= Task brief =
Extract the lines that carry the string "script" from the listing.

= The data =
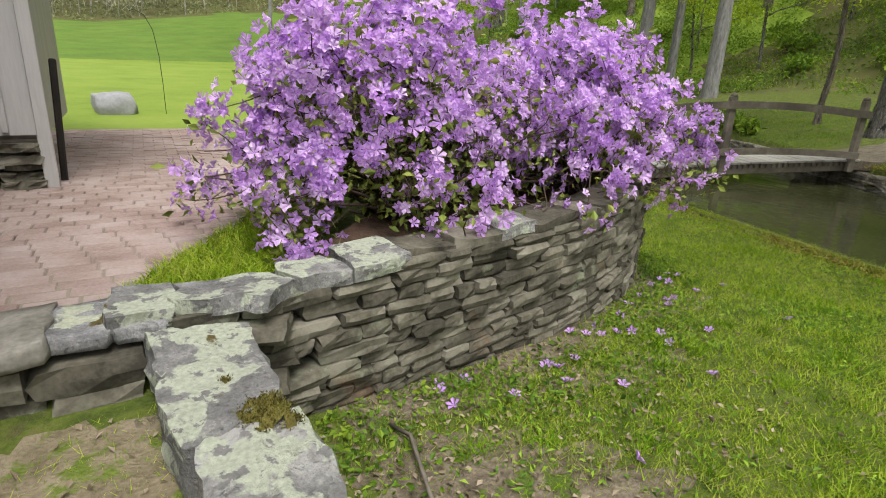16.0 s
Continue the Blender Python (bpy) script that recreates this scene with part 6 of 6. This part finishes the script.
for k, (x, y) in enumerate([(1.05, 9.55), (2.0, 6.6), (3.1, 8.8), (2.9, 11.9), (1.2, 14.3), (2.8, 4.9), (-1.3, 6.0)]):
    z = gz(x, y) + 0.09
    d = thing("dandelion_clock", (x, y, z - 0.1), "round white dandelion seed head", "flower", "dandelion clocks")
    part("seed_head", clock_me, M_fluff, d, m=pose(x, y, z) @ Matrix.Scale(0.7, 4))
    part("stalk", stalk_me, M_azleaf, d, m=pose(x, y, z - 0.045) @ Matrix.Diagonal((1, 1, 1.1, 1)))

# weeds at the planter's foot
rng = np.random.default_rng(637)
n = 4000
x = rng.uniform(0.0, 3.9, n)
y = planter_y(x) - 0.05 - np.abs(rng.normal(0, 0.38, n))
keep = (bumps(x, y, 3.3, 2) + rng.normal(0, 0.3, n) > -0.1)
g = Geo()
leaf_quads(g, np.column_stack([x, y, ground(x, y) + rng.uniform(0.01, 0.06, n)])[keep], 0.03, rng, 0.5)
solo("foot_weeds", g.mesh("foot_weeds"), M_under, "low green weeds at the foot of the planter", "weeds", kind="stuff")

# fallen blossoms, twigs, vine
rng = np.random.default_rng(641)
g = Geo()
for k in range(38):
    x = rng.uniform(0.4, 3.8)
    y = float(planter_y(x)) - abs(rng.normal(0.12, 0.45)) - 0.05
    z = gz(x, y) + 0.03
    tl = Matrix.Rotation(rng.uniform(0, 6.3), 3, "Z") @ Matrix.Rotation(rng.normal(0, 0.5), 3, "X")
    vs = [(0, 0, -0.015)]
    for j in range(5):
        b = j * 2 * math.pi / 5
        for da, rr in ((-0.45, 0.026), (0, 0.038), (0.45, 0.026)):
            vs.append((math.cos(b + da) * rr, math.sin(b + da) * rr, 0.006))
    vs = np.array(vs) @ np.array(tl).T + np.array([x, y, z])
    g.add(vs, [(0, 1 + 3 * j, 2 + 3 * j, 3 + 3 * j) for j in range(5)])
solo("fallen_blossoms", g.mesh("fallen_blossoms"), M_fallen, "lilac blossoms fallen on the grass below the planter", "petals", kind="stuff")
def stick(pts, r, label, name="fallen_twig"):
    g = Geo()
    pts = [(x, y, gz(x, y) + z) for x, y, z in pts]
    g.tube(pts, np.linspace(r, r * 0.4, len(pts)), 6)
    solo(name, g.mesh(name, True), M_wood, label, "twig")


stick([(0.3, 17.75, .02), (0.33, 17.6, .05), (0.21, 17.15, .05), (0.14, 16.82, .04), (0.18, 16.47, .04), (0.23, 16.07, .05), (0.22, 15.8, .03), (0.17, 15.6, .02), (0.12, 15.3, .02)], 0.01, "long grey vine stem lying along the wall", "vine_stem")
stick([(0.26, 16.0, .03), (0.45, 15.95, .035), (0.62, 15.83, .03)], 0.006, "thin dry twig on the grass")
stick([(0.85, 3.45, .03), (1.0, 3.62, .04), (1.2, 3.72, .03), (1.33, 3.95, .06)], 0.007, "short crooked grey twig lying on the lawn")
stick([(-0.95, 3.55, .03), (-0.75, 3.5, .04), (-0.5, 3.6, .03)], 0.006, "short grey twig in the verge")
stick([(-1.15, 13.6, .03), (-1.05, 13.9, .04), (-0.95, 14.1, .03)], 0.006, "short grey twig in the verge")
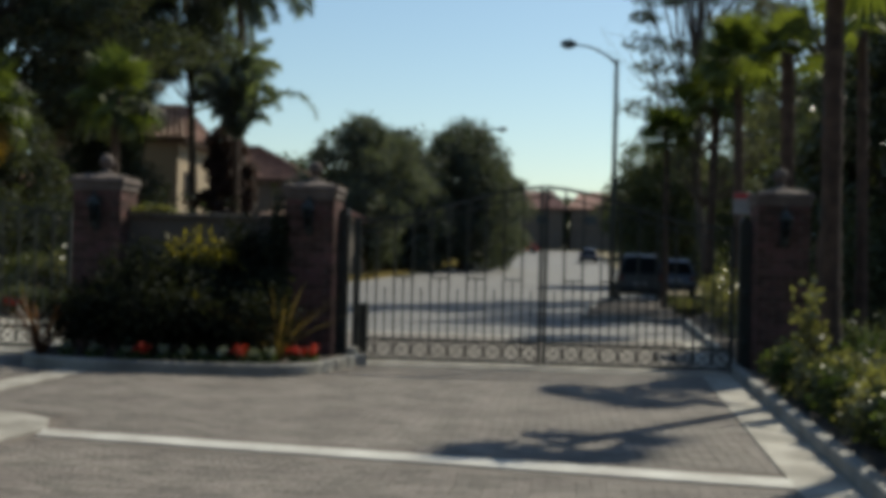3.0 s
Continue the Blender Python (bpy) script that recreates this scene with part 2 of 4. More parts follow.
def clump_points(c, r, n, rng, shell=0.55):
    """Points in an uneven ellipsoid clump, denser near its outside."""
    p = rng.normal(size=(n, 3))
    p /= np.linalg.norm(p, axis=1)[:, None]
    wob = 1 + 0.25 * np.sin(3.1 * p[:, 0] + c[0] * 3) * np.cos(2.7 * p[:, 2] + c[1]) + 0.15 * np.sin(7 * p[:, 1] + c[2])
    k = (shell + (1 - shell) * rng.random(n)) * wob
    return np.asarray(c) + p * k[:, None] * np.asarray(r)


def bent(p0, p1, n, sag, rng):
    p0, p1 = np.asarray(p0, float), np.asarray(p1, float)
    t = np.linspace(0, 1, n)[:, None]
    off = rng.normal(size=3) * sag * np.linalg.norm(p1 - p0)
    return p0 + (p1 - p0) * t + off * np.sin(np.pi * t)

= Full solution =
Continue the Blender Python (bpy) script that recreates this scene with part 6 of 6. This part finishes the script.
Continue the Blender Python (bpy) script that recreates this scene with part 2 of 4. More parts follow.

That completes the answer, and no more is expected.